Marketing Leads The Way

by Admin


18 Jun
 None    Internet Related


by Gord Hotchkiss


by Gord Hotchkiss
http://www.enquiro.com

At last week’s national BMA (Business Marketing Association) conference in Chicago, three marketing executives from three well known B2B brands each made an interesting comment:


“In the 3M scheme of things, marketing wasn’t even a second tier priority. It was fourth or fifth tier at best. But in the future, marketing needs to lead 3M.”
Jeff Lavers, VP of Marketing, Sales and Communications, 3M

“Emerson didn’t even have a CMO before me. They didn’t believe they needed one.”

Kathy Button Bell, CMO, Emerson

“We’re announcing a marriage at GE. We’re not sure how they’ll get along, but IT and Marketing are about to become married. We’re combining the two functions.”

Beth Comstock, CMO, GE

Wow! Three iconic B2B brands, each rethinking the role of marketing within their organizations. Is this a wave?

What Marketing Should be

The reason I love marketing, at it’s purest, is that it is the connection between an organization’s business model and their customers. It owns that essential bond. But that’s a responsibility that has been abdicated by many organizations, and never explicitly acknowledged by others. That connection, that reason to do business in the first place, is ignored but a startling number of companies.
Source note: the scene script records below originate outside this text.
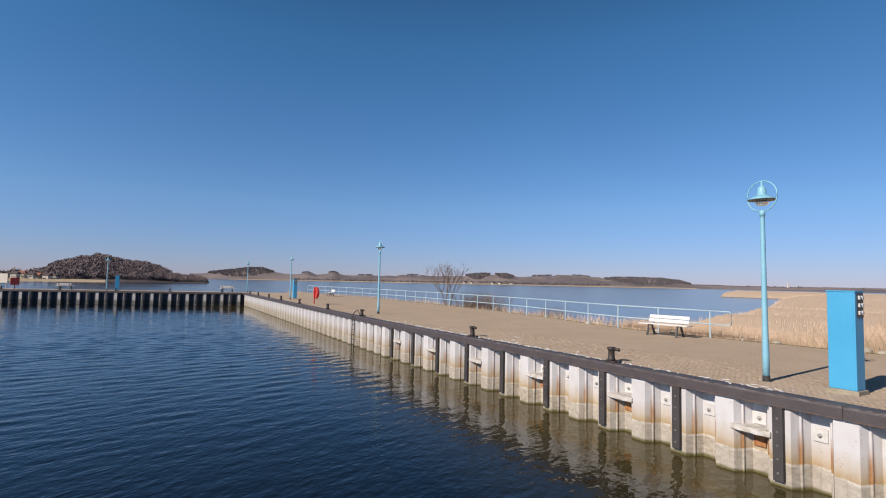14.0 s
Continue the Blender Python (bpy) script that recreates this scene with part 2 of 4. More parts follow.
def cap_material():
    m = Nodes("dark painted steel cap")
    wp = m.place()
    col = m.mix(m.noise(wp, 2.5, 6), (0.043, 0.036, 0.041), (0.086, 0.074, 0.079))
    col = m.mix(m.ramp(m.noise(m.stretched(wp, 3, 1.6, 3), 7.0, 7, 0.7), (0.55, 0.0), (0.74, 0.40)), col, (0.162, 0.145, 0.146))
    chip = m.ramp(m.noise(m.stretched(wp, 5, 2.2, 5), 2.2, 6, 0.6), (0.64, 0.0), (0.69, 1.0))
    far = m.ramp(m.maths("MULTIPLY", m.axis(wp, 1), 0.02), (0.25, 0.02), (0.5, 0.8))
    back = m.ramp(m.axis(wp, 2), (0.0, 0.0), (0.004, 1.0))
    col = m.mix(m.maths("MULTIPLY", m.maths("MULTIPLY", chip, far), back), col, (0.561, 0.544, 0.518))
    rust = m.ramp(m.noise(wp, 7, 5), (0.66, 0.0), (0.74, 0.6))
    col = m.mix(rust, col, (0.145, 0.072, 0.043))
    # the upper edge is rubbed bright by ropes, the lower edge rusts through
    z = m.axis(wp, 2)
    rub = m.maths("MULTIPLY", m.ramp(m.maths("ADD", z, 0.10), (0.055, 0.0), (0.085, 1.0), (0.100, 0.6), (0.104, 0.0)), m.ramp(m.noise(m.stretched(wp, 3, 1.2, 3), 5.0, 6, 0.65), (0.48, 0.0), (0.62, 0.65)))
    col = m.mix(rub, col, (0.20, 0.182, 0.180))
    foot = m.maths("MULTIPLY", m.ramp(m.maths("ADD", z, 0.30), (0.075, 1.0), (0.110, 0.0)), m.ramp(m.noise(m.stretched(wp, 2, 1.0, 2), 3.5, 6, 0.65), (0.46, 0.0), (0.60, 0.8)))
    col = m.mix(foot, col, (0.165, 0.095, 0.055))
    return m.done(col, m.maths("ADD", m.maths("MULTIPLY", m.noise(wp, 16, 4), 0.3), 0.38), 0.0, m.bump(m.noise(wp, 18, 5), 0.4, 0.006))


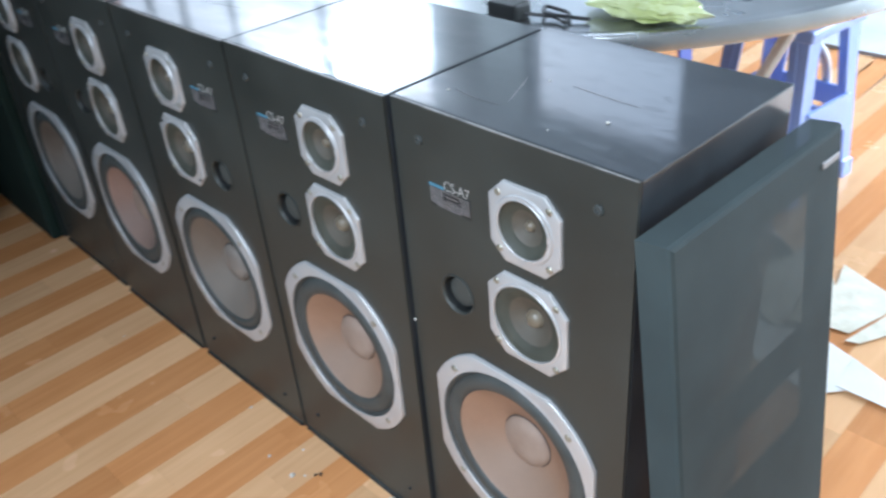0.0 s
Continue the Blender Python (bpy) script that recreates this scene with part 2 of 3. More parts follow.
M_CONE = lit_below_cone("brown_paper_cone", (0.22, 0.125, 0.078), (0.30, 0.182, 0.120), (0.235, 0.192, 0.155))
M_CONE_PINK = lit_below_cone("pinkish_paper_cone", (0.215, 0.128, 0.096), (0.29, 0.182, 0.142), (0.225, 0.178, 0.152))
M_CONE_GREY = lit_below_cone("grey_paper_cone", (0.120, 0.093, 0.072), (0.168, 0.134, 0.106), (0.200, 0.182, 0.158))
M_CAP = surface("felt_dust_cap", (0.225, 0.155, 0.115), (0.30, 0.22, 0.17), 25, rough=(0.6, 0.75), bump=0.15, fine=600)
M_CAP_GREY = surface("grey_felt_dust_cap", (0.160, 0.132, 0.110), (0.22, 0.19, 0.162), 25, rough=(0.5, 0.65), bump=0.15, fine=600)
M_MESH = surface("dark_driver_felt", (0.040, 0.041, 0.031), (0.060, 0.061, 0.047), 30, rough=(0.5, 0.65), bump=0.3, fine=700, spec=0.4)
M_MIDCONE = surface("smoky_midrange_cone", (0.066, 0.056, 0.042), (0.094, 0.081, 0.062), 20, rough=(0.5, 0.65), bump=0.15, fine=500)
M_PALECAP = surface("pale_tan_dome", (0.135, 0.110, 0.076), (0.19, 0.157, 0.112), 60, rough=(0.3, 0.42), bump=0.08, fine=600)
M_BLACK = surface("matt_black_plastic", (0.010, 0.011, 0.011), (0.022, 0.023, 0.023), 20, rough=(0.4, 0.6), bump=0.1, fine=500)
M_EDGING = surface("glossy_dark_edging", (0.024, 0.024, 0.021), (0.036, 0.036, 0.031), 40, rough=(0.08, 0.14), bump=0.01, spec=0.38)
M_WORN = surface("rubbed_vinyl_edge", (0.045, 0.045, 0.045), (0.30, 0.28, 0.26), 22, rough=(0.35, 0.5), bump=0.1, per_object=0.1)
M_PORT = surface("grey_port_tube", (0.046, 0.047, 0.042), (0.068, 0.070, 0.062), 20, spec=0.35, rough=(0.55, 0.7), bump=0.06, fine=300)
M_PRINT = surface("silver_print", (0.42, 0.40, 0.38), (0.6, 0.58, 0.55), 60, rough=(0.35, 0.5), metal=0.3, bump=0.02)
M_BARS = surface("grey_print_lines", (0.20, 0.182, 0.18), (0.31, 0.29, 0.285), 90, rough=(0.4, 0.55), metal=0.2, bump=0.02)
M_BLUE = surface("blue_print", (0.07, 0.20, 0.29), (0.11, 0.27, 0.36), 60, rough=(0.4, 0.5), bump=0.02)
M_CLOTH = open_cloth("charcoal_open_cloth", (0.041, 0.054, 0.055), 0.055)
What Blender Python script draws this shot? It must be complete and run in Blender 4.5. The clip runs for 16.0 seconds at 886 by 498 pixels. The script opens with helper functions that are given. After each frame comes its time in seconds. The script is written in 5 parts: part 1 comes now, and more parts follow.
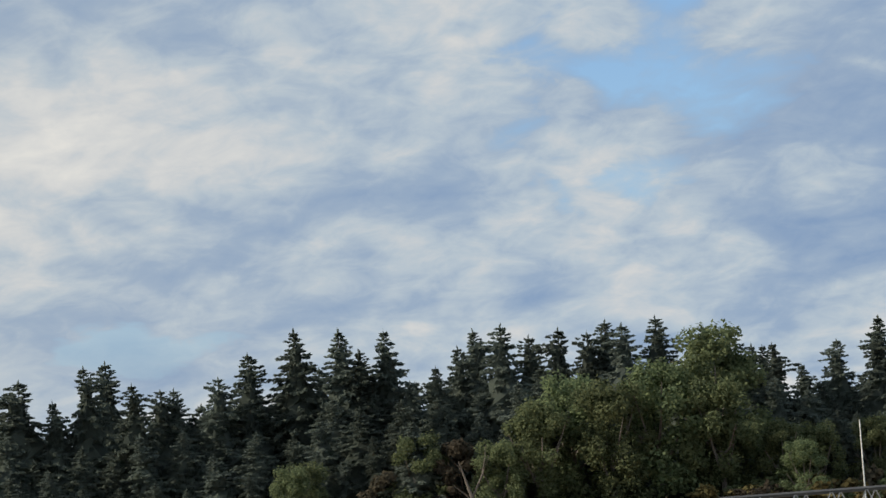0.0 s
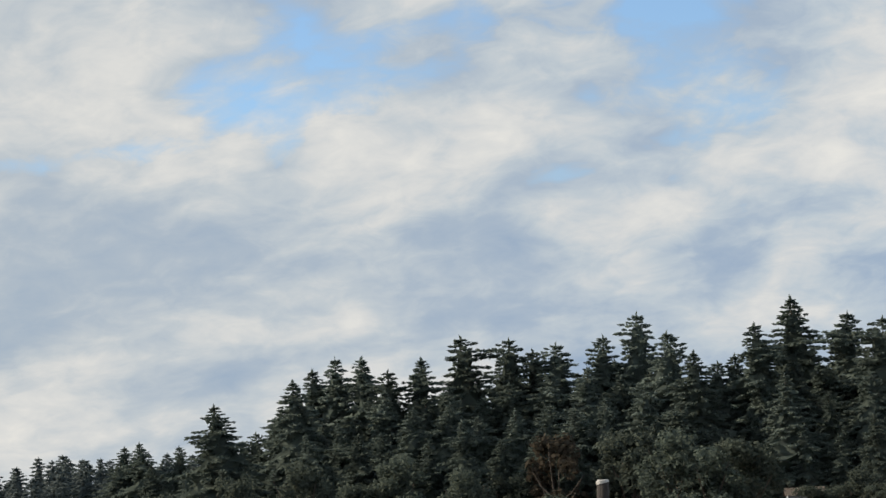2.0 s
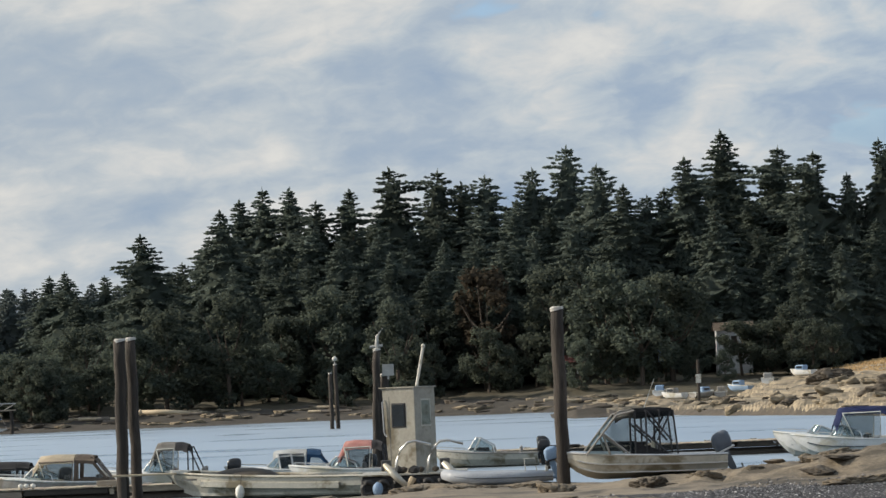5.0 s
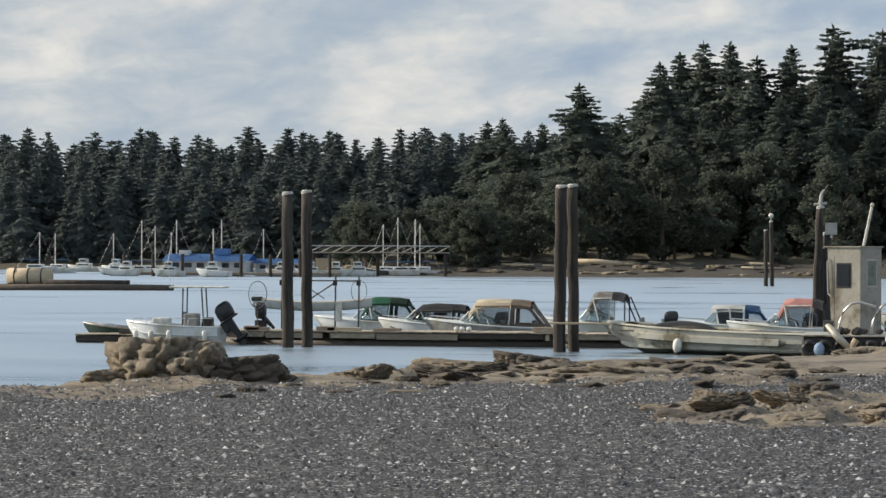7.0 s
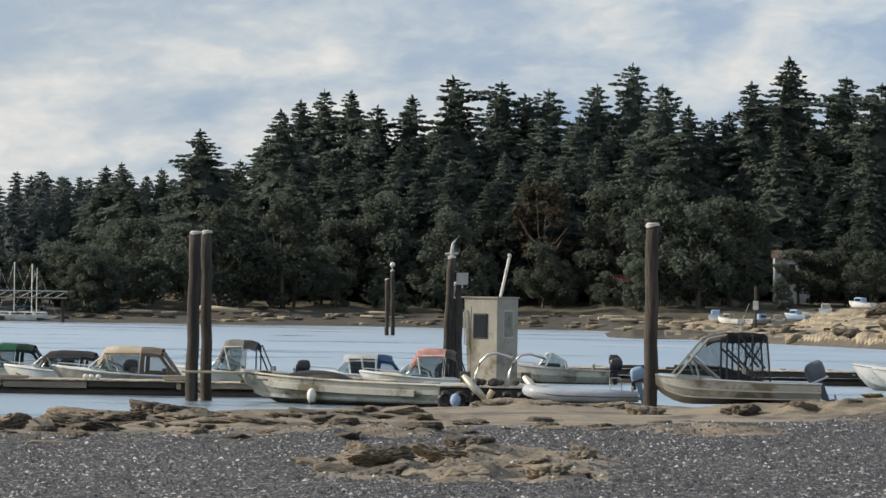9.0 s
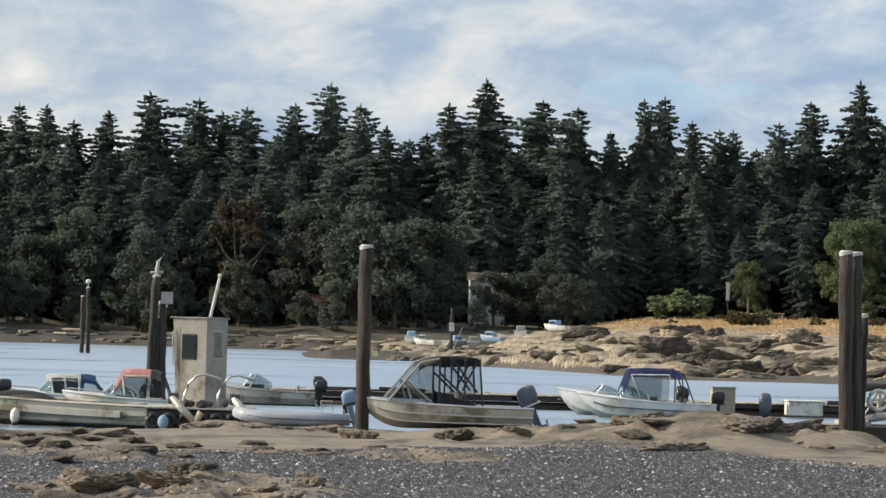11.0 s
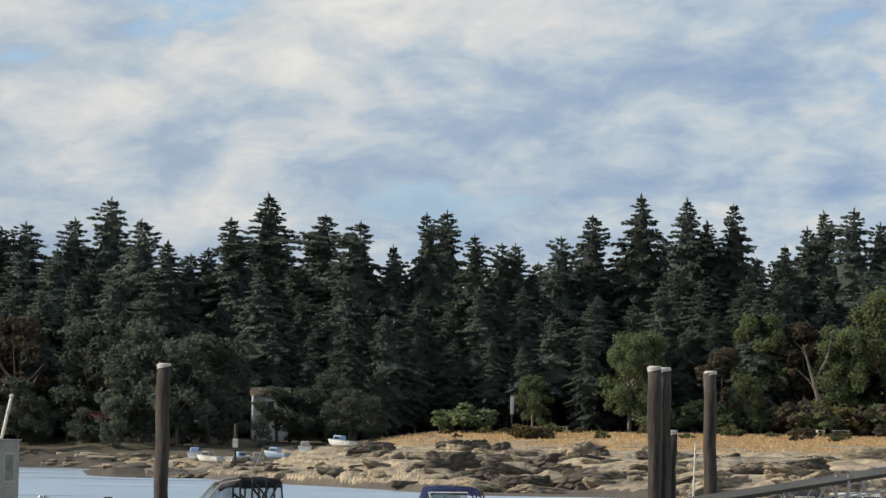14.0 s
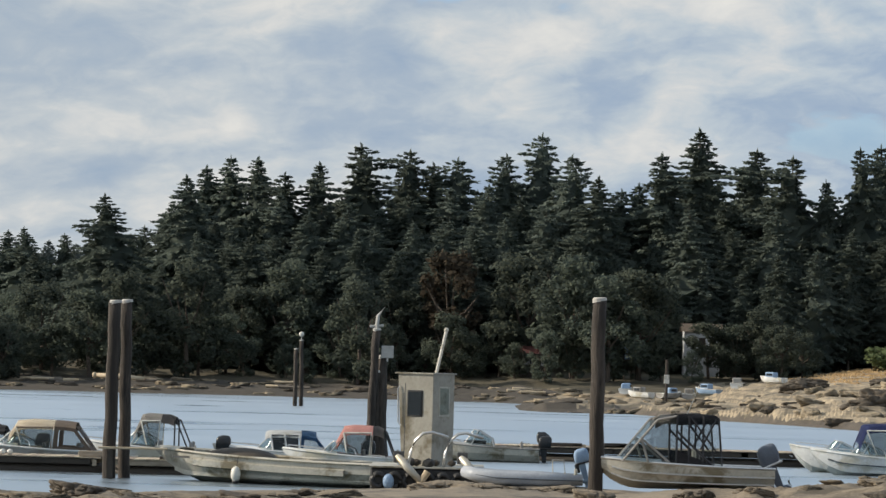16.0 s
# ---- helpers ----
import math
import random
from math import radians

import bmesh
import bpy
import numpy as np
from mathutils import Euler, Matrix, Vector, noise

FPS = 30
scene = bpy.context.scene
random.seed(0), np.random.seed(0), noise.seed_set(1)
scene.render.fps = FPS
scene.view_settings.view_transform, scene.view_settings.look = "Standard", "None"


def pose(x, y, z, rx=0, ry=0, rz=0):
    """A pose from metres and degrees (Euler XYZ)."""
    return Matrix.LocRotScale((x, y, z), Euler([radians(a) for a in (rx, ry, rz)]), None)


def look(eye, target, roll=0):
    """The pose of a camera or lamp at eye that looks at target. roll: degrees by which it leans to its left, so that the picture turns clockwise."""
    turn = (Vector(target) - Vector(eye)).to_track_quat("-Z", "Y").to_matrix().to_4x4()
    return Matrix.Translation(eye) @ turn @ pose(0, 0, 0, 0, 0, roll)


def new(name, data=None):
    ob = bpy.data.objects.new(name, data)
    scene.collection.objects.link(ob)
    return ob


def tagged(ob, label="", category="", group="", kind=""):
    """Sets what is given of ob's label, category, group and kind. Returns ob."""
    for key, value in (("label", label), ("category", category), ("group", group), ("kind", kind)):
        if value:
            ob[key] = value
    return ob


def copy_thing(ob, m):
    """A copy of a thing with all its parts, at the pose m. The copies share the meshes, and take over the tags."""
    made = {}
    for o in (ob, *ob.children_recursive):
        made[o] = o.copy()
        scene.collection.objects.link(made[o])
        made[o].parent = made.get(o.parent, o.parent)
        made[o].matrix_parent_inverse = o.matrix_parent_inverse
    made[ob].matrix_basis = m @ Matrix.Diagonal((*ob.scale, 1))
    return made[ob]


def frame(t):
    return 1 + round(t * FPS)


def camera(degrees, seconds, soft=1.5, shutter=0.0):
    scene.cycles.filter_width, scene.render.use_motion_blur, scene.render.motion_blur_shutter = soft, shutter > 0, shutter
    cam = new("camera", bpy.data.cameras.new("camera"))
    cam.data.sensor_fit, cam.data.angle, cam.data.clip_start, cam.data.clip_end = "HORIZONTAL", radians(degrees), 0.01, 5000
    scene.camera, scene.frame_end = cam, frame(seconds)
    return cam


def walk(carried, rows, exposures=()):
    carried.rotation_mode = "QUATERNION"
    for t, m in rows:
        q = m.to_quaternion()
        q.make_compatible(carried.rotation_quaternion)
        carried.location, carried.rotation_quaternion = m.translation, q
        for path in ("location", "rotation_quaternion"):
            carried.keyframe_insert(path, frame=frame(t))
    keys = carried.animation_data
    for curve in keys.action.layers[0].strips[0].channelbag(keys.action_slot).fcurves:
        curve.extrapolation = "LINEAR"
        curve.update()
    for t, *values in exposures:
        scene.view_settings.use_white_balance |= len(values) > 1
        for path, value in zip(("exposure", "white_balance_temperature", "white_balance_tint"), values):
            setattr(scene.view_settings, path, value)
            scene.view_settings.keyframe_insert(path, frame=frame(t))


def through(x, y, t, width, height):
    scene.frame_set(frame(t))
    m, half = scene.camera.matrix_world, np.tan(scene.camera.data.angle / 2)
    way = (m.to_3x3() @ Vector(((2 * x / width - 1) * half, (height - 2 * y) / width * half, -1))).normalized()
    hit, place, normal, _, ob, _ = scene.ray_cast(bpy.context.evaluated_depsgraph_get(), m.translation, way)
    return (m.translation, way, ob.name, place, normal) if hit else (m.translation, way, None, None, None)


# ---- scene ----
cam = camera(16.52, 16.0, soft=1.5)


def go(x, y, z, yaw, pitch, lean):
    # a camera at x, y, z that looks yaw to the left of +y, pitch up, leaning to its left
    turn = Euler((radians(90 + pitch), 0, radians(yaw))).to_matrix().to_4x4()
    return Matrix.Translation((x, y, z)) @ turn @ pose(0, 0, 0, 0, 0, lean)


PATH = [
    (0.0, go(3.11, -6.86, 3.94, -13.193, 5.871, -4.512)),
    (0.5, go(2.84, -6.44, 3.91, -7.228, 6.934, -4.297)),
    (1.0, go(2.56, -6.03, 3.87, -0.768, 7.005, -3.520)),
    (1.5, go(2.29, -5.62, 3.84, 2.286, 6.222, -3.175)),
    (2.0, go(2.01, -5.20, 3.80, 2.886, 5.721, -2.810)),
    (2.5, go(1.78, -4.77, 3.77, 3.823, 6.270, -2.619)),
    (3.0, go(1.56, -4.35, 3.74, 1.896, 5.146, -2.785)),
    (3.2, go(1.47, -4.17, 3.73, 0.629, 4.521, -2.934)),
    (4.2, go(1.08, -3.28, 3.67, -2.000, 2.900, -2.750)),
    (5.3, go(0.93, -2.17, 3.63, 4.345, 2.295, -2.146)),
    (5.5, go(0.90, -1.97, 3.62, 6.410, 1.995, -1.999)),
    (6.0, go(0.83, -1.47, 3.60, 9.729, 0.722, -1.493)),
    (6.5, go(0.62, -1.10, 3.60, 9.660, -0.243, -0.499)),
    (7.0, go(0.41, -0.73, 3.60, 9.729, -0.052, 0.212)),
    (7.5, go(0.21, -0.37, 3.60, 8.873, 0.048, 0.828)),
    (8.0, go(-0.00, -0.00, 3.60, 7.352, 0.261, 1.054)),
    (8.5, go(-0.22, 0.28, 3.61, 4.783, 0.721, 1.040)),
    (9.0, go(-0.44, 0.56, 3.62, 2.498, 0.901, 0.876)),
    (9.2, go(-0.52, 0.67, 3.62, 1.651, 0.941, 0.938)),
    (11.3, go(-1.12, 1.76, 3.71, -4.812, 1.498, 1.770)),
    (11.5, go(-1.15, 1.86, 3.72, -6.126, 1.600, 1.923)),
    (12.0, go(-1.25, 2.11, 3.75, -9.919, 2.055, 2.120)),
    (12.5, go(-1.33, 2.46, 3.77, -12.554, 2.858, 2.033)),
    (13.0, go(-1.42, 2.82, 3.79, -13.055, 3.418, 1.521)),
    (13.5, go(-1.50, 3.17, 3.81, -11.843, 3.469, 1.090)),
    (14.0, go(-1.59, 3.52, 3.83, -7.403, 3.608, 1.093)),
    (14.2, go(-1.60, 3.67, 3.83, -4.540, 3.592, 1.111)),
    (14.5, go(-1.62, 3.88, 3.82, -0.426, 3.492, 1.194)),
    (15.0, go(-1.64, 4.24, 3.82, 2.363, 3.388, 1.175)),
    (15.5, go(-1.67, 4.61, 3.82, 2.111, 2.960, 1.201)),
    (16.0, go(-1.70, 4.97, 3.81, 0.629, 2.231, 1.499)),
]
EXPOSURES = [(0.0, -0.04), (0.5, -0.12), (1.0, -0.05), (1.5, -0.05), (2.0, 0.05), (2.5, -0.05), (3.0, -0.2), (4.2, -0.1), (5.5, 0.02), (6.0, -0.15), (6.5, 0.25), (7.0, 0.06), (8.0, 0.1), (8.5, 0.24), (9.0, 0.12), (11.5, 0.25), (12.5, 0.2), (13.0, 0.04), (14.0, 0.05), (14.5, -0.06), (16.0, 0.04)]
walk(cam, PATH, EXPOSURES)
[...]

Marketing should be the voice of the customer, driving product development, service delivery, operations…indeed, every aspect of the business. That’s what Lavers was hinting at in his challenge to 3M. Companies need to be driven by their customers. Marketing should be accountable for keeping the two firmly in sync. But somehow, in the past several decades, marketing has become cheapened to the point that the function was essentially abolished in many org charts. 3M relegated it to a seat way at the back of the bus. Emerson never even bothered to put in on the corporate directory until 10 years ago. Marketing needs to be put back on the org chart, right at the top.

The excuse in the B2B world was that there was no need for marketing. The channels owned the relationships with the customers. But the digital marketplace is reforging relationships between manufacturers and end customers. Suddenly, brands matter. Customer feedback matters. Conversations matter. Marketing has to be the one constantly reminding those inside the corporate walls that those connections are vital in the future.

The Marketing – IT Connection

So, that explains the import of the comments from Jeff Lavers and Kathy Button Bell. What of the impending nuptials between marketing and IT at GE? What are we to make of Beth Comstock’s BMA announcement?

This signals are fascinating shift in the practice of marketing. If marketing takes over the wheel and drives the company forward, then IT has to provide the infrastructure to help it win. This will be an uneasy shift of power. IT is just to being the control point within organizations. Marketing would use a different label. “Bottleneck” or “Black Hole” is one I regularly hear. With the shift in importance of marketing, IT dragging their heels will no longer be tolerated. In their drive to be nimble, Marketing will be pushing and pushing hard. I see no signals here that indicate potential wedded bliss. Essential? Yes. Easy? Not on your life!

If America’s iconic B2B brands are now ramping up for a new kind of marketplace, one where they take back accountability for end-to-end relationships, we are definitely dealing with a new normal. But I fear many in the C-Suite ponder the prospect with the same reluctance they would have about giving the kids the keys to the Porsche. Sure, we’ll go fast, but we will be driving off a cliff?